Is it really so terrible to want?
George jumps his legs to either side of the treadmill belt so he can hop off before the machine slows and stops. A few seconds later I see him striding towards his car, jumping in, driving away. In five minutes he is back on his treadmill, again gesturing for me to turn down my music so I can hear him.
‘I’d never want to make anybody uncomfortable. I should have thought.’ His balance is perfect, even though he is looking sideways at me. ‘Glad to see your heart rate is calming down.’
I glance at the tracker. Already it has fallen to 145, though I can’t blame George entirely that it rose in the first place. Jane – what Zac did to her – the fact that he is so near – all of this is a big factor in my increased heart rate. George blocking me in was merely the tipping point.
‘Can I buy you a coffee when we’re finished here? To apologise for being such an inconsiderate idiot?’
This is unexpected. ‘I can’t.’
Eliza and Alice will be waiting for me at the little park near the hospital for our early morning date. Eliza has promised to bring flasks of coffee that I am predicting will rival a professional barista’s. I will bring nothing but my suspicion, hidden beneath smiles and the new moves of embryonic friendship.
‘No worries. We’re all busy. I know I am.’ He is running at his steady 12 kilometres per hour and there isn’t a drop of sweat.
Oh? I think. What are you busy at?
My suspicion that George is a spy no longer seems at all ridiculous. In fact, the suspicion has grown so huge that my urge t
o test it is now irresistible. ‘What is it that you do with computers, George? Am I remembering right that it’s something to do with security?’

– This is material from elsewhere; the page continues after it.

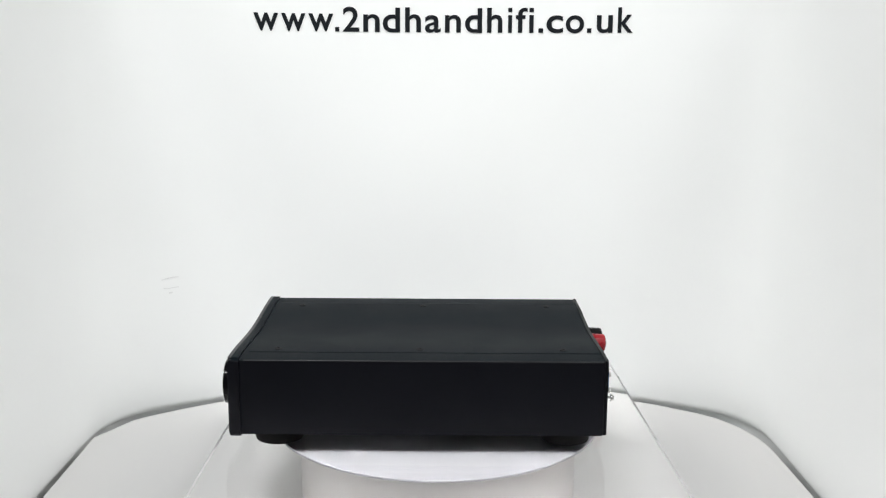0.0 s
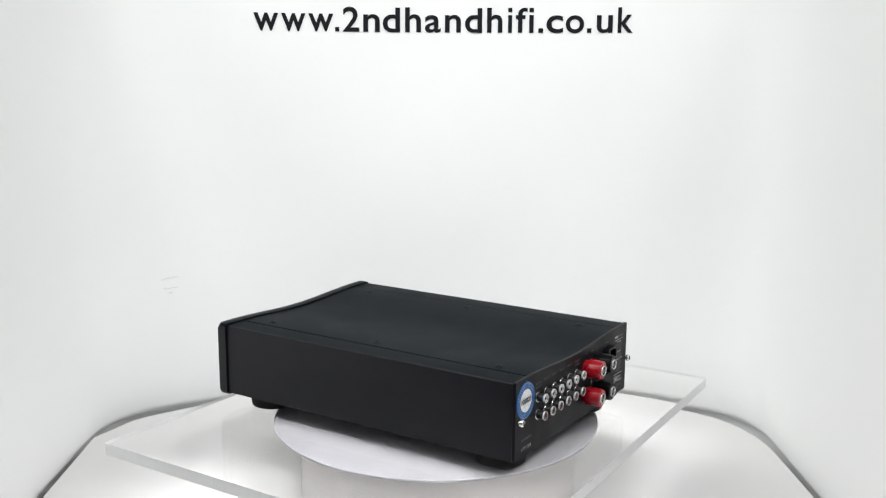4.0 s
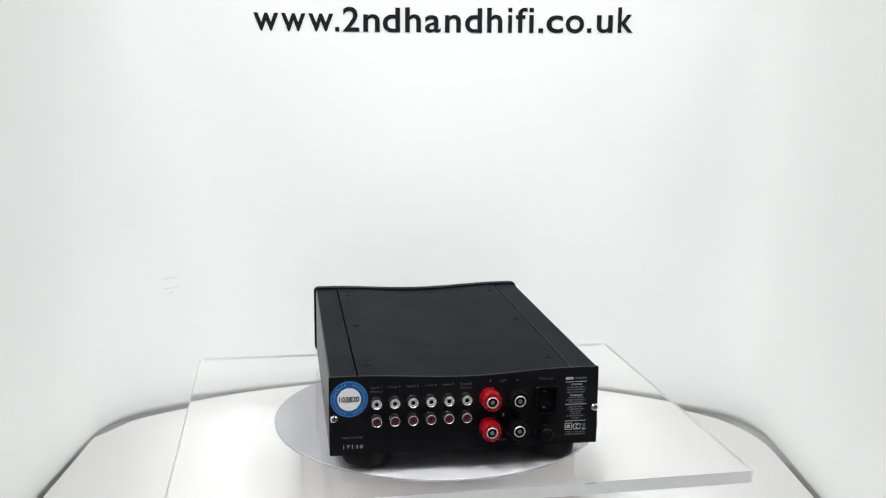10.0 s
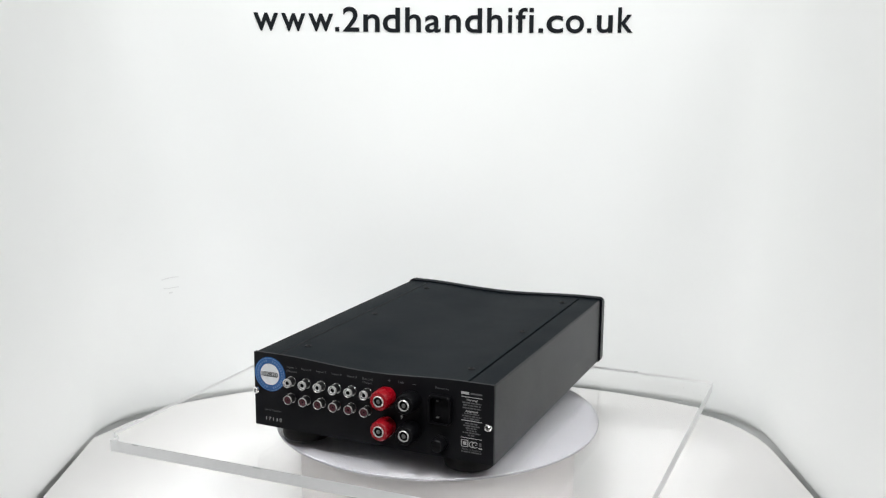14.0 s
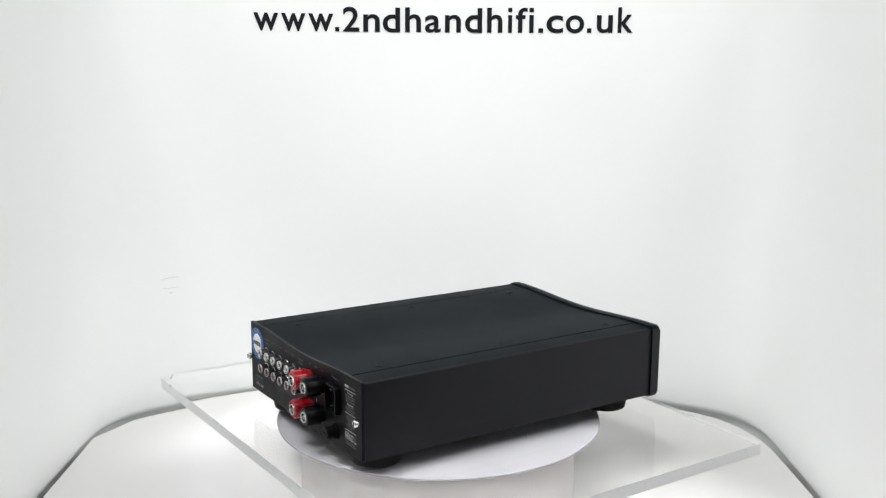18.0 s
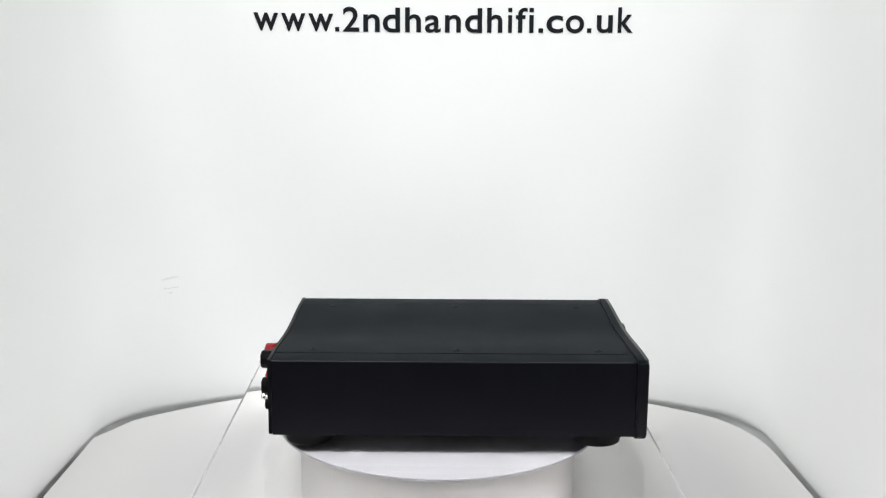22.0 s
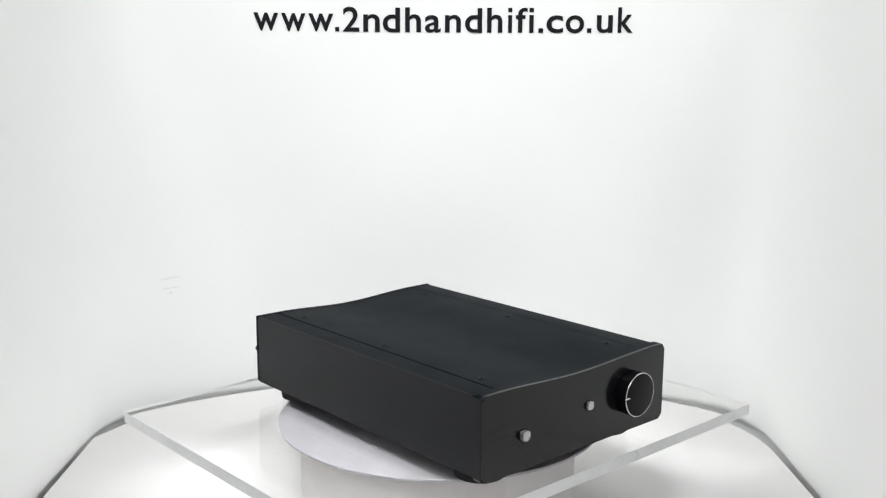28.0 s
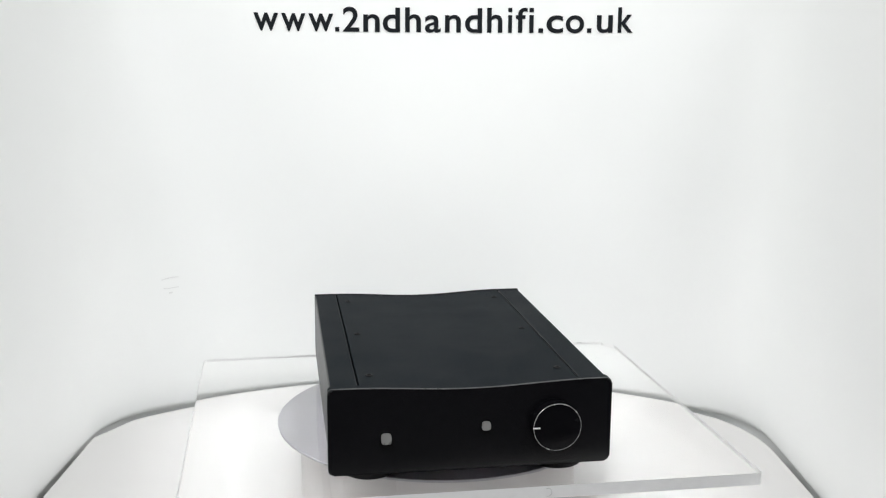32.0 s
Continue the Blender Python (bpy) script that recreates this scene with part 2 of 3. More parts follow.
tagged(part("gap_bounce_board", ledge, M_wall, None), "added white board under the table that lightens the wall gap", "board", kind="structure")


def scuff(points, width):
    bm = bmesh.new()
    rows = []
    for a, z in points:
        row = []
        for s in (-1, 1):
            for d in (0.0004, 0.0007):
                r = WALL_R - d
                row.append(bm.verts.new((BOOTH.x + r * math.sin(radians(a)), BOOTH.y + r * math.cos(radians(a)), z + s * width / 2)))
        rows.append(row)
    for p, q in zip(rows, rows[1:]):
        for i, j in ((0, 1), (1, 3), (3, 2), (2, 0)):
            bm.faces.new((p[i], p[j], q[j], q[i]))
    bm.faces.new([rows[0][k] for k in (0, 1, 3, 2)])
    bm.faces.new([rows[-1][k] for k in (0, 1, 3, 2)])
    return bm


for line, w in (([(-31.8, 0.0643), (-31.2, 0.0657), (-30.6, 0.0666), (-29.9, 0.0662)], 0.0011),
                ([(-31.6, 0.0540), (-31.0, 0.0534), (-30.5, 0.0541), (-29.9, 0.0543)], 0.0010),
                ([(-31.0, 0.0482), (-30.6, 0.0482)], 0.0016)):
    part("scuff_mark", scuff(line, w), M_scuff, wall, "faint grey scuff on white paint")

# the web address on the wall: angle of each letter's left and right edge round the booth's centre
sign = new("wall_lettering")
tagged(sign, "black vinyl web address lettering stuck on the white wall", "sign")
ADDRESS = [("w", -20.62, -17.89), ("w", -17.58, -14.89), ("w", -14.57, -11.80), (".", -11.61, -11.14), ("2", -10.73, -8.89), ("n", -8.44, -6.60), ("d", -6.25, -4.31),
           ("h", -3.73, -1.95), ("a", -1.50, 0.29), ("n", 0.77, 2.56), ("d", 3.03, 4.95), ("h", 5.52, 7.24), ("i", 7.88, 8.32), ("f", 8.74, 10.04),
           ("i", 10.26, 10.74), (".", 11.31, 11.81), ("c", 12.19, 14.06), ("o", 14.34, 16.38), (".", 16.73, 17.20), ("u", 17.79, 19.54), ("k", 20.10, 21.77)]
TALL, LOW, BASE = 0.0290, 0.0206, 0.3509
BOLD = 0.0145
x_mesh = glyphs("x", BOLD, 0.004)
X_HIGH = max(v.co.y for v in x_mesh.vertices) - min(v.co.y for v in x_mesh.vertices)


def square_cut(pieces):
    """A letter of upright bars: rows of (bottom, top), one unit wide."""
    bm = bmesh.new()
    for z0, z1 in pieces:
        bmesh.ops.create_grid(bm, x_segments=3, y_segments=1, size=0.5, matrix=Matrix.LocRotScale((0.5, (z0 + z1) / 2, 0), None, (1, z1 - z0, 1)))
    bmesh.ops.solidify(bm, geom=bm.faces[:], thickness=0.02)
    me = bpy.data.meshes.new("letters")
    bm.to_mesh(me)
    bm.free()
    return me


for letter, a0, a1 in ADDRESS:
    bars = {".": [(0.0, 0.0052)], "i": [(0.0, LOW), (LOW + 0.0036, TALL)]}.get(letter)
    me = square_cut(bars) if bars else glyphs(letter, BOLD, 0.004)
    co = np.empty(len(me.vertices) * 3)
    me.vertices.foreach_get("co", co)
    co = co.reshape(-1, 3)
    lo, hi = co.min(0), co.max(0)
    tall = TALL if letter in "2dhfk" else LOW
    base = BASE - (0.0004 if letter in "dacou" else 0.0)
    a = radians(a0) + (co[:, 0] - lo[0]) / (hi[0] - lo[0]) * radians(a1 - a0)
    r = WALL_R - 0.0004 - (co[:, 2] - lo[2]) / (hi[2] - lo[2]) * 0.0003
    v = co[:, 1] - lo[1]
    if bars:
        z = base + v
    elif letter in "dhfk":
        # low part and ascender each to their own height
        z = base + np.where(v < X_HIGH, v / X_HIGH * LOW, LOW + (v - X_HIGH) / (hi[1] - lo[1] - X_HIGH) * (TALL - LOW))
    else:
        z = base + v / (hi[1] - lo[1]) * tall
    me.vertices.foreach_set("co", np.stack([BOOTH.x + r * np.sin(a), BOOTH.y + r * np.cos(a), z], 1).ravel())
    me.materials.clear()
    me.materials.append(M_letter)
    me.update()
    part("letter", me, M_letter, sign)

table = new("display_table")
tagged(table, "white laminate display table with a rounded back edge", "table")
top_line = [tuple(p) for p in table_line()]
top = prism(top_line, TABLE_Z - 0.022, TABLE_Z, "z")
bmesh.ops.bevel(top, geom=[e for e in top.edges if all(abs(v.co.z - TABLE_Z) < 1e-6 for v in e.verts)], offset=0.0012, segments=2, affect="EDGES")
part("tabletop", top, M_table, table)
part("plinth", box(-0.30, 0.30, -0.32, 0.20, -0.127, TABLE_Z - 0.022, 0.001), M_table, table)
part("pedestal", box(-0.30, 0.30, -0.32, 0.20, -0.85, -0.150, 0.004), M_table, table)

floor = part("floor", box(-2.6, 2.6, -3.2, 1.6, -0.90, -0.85), M_floor, None)
tagged(floor, "plain dark floor of the room", "floor", kind="structure")
for name, b in (("wall_north", (-2.6, 2.6, 1.6, 1.7)), ("wall_south", (-2.6, 2.6, -3.3, -3.2)), ("wall_west", (-2.7, -2.6, -3.3, 1.7)), ("wall_east", (2.6, 2.7, -3.3, 1.7))):
    tagged(part(name, box(*b, -0.90, 2.60), M_room, None), "plain grey room wall", "wall", kind="structure")
tagged(part("ceiling", box(-2.7, 2.7, -3.3, 1.7, 2.60, 2.70), M_room, None), "plain grey ceiling", "ceiling", kind="structure")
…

I have an impression that he wipes away all emotion from his face as if he were erasing a chalkboard with one swipe. His voice goes flat, where before it was expressive. ‘I work with information systems.’
‘Tell me more.’ As soon as the words are out, I remember Maxine using them against me.
He manages a half-smile. ‘It’s boring.’
‘Is it cyber-security?’
‘You could call it that.’
‘Who do you work for?’
‘The civil service.’
‘Ah. You said.’ Of course you did. ‘Can you find stuff out? Find people?’
He taps his mouth with his index finger. ‘Sometimes.’
Workout finished. Congratulations. My treadmill slows, comes to a stop, but the world around me seems to be moving, still, in a funny kind of near-vertigo.
I climb off the treadmill and sling my bag over my shoulder. ‘Can I ask you a favour?’
He raises an eyebrow. ‘I’m intrigued.’
Push, push, push. Test, test, test. What will you do, George? What will you reveal?
‘There’s someone I need information about,’ I say.
‘Mysterious.’ He brings two fingers to his chin. There is more tapping.
‘Exactly. Because I can’t find much.’
‘“Curiouser and curiouser.” Who?’
I reach into my bag for a pen and paper and sketch a bare-bones version of Jane’s family tree. I circle her brother’s name and point. ‘Him.’ I hold the paper in front of George.
He stops his treadmill for a second time, then jumps off and leans against the machine, his arms crossed. ‘Why does he matter to you?’
Because I want to know why Maxine and Martin were talking about him the day Jane was killed.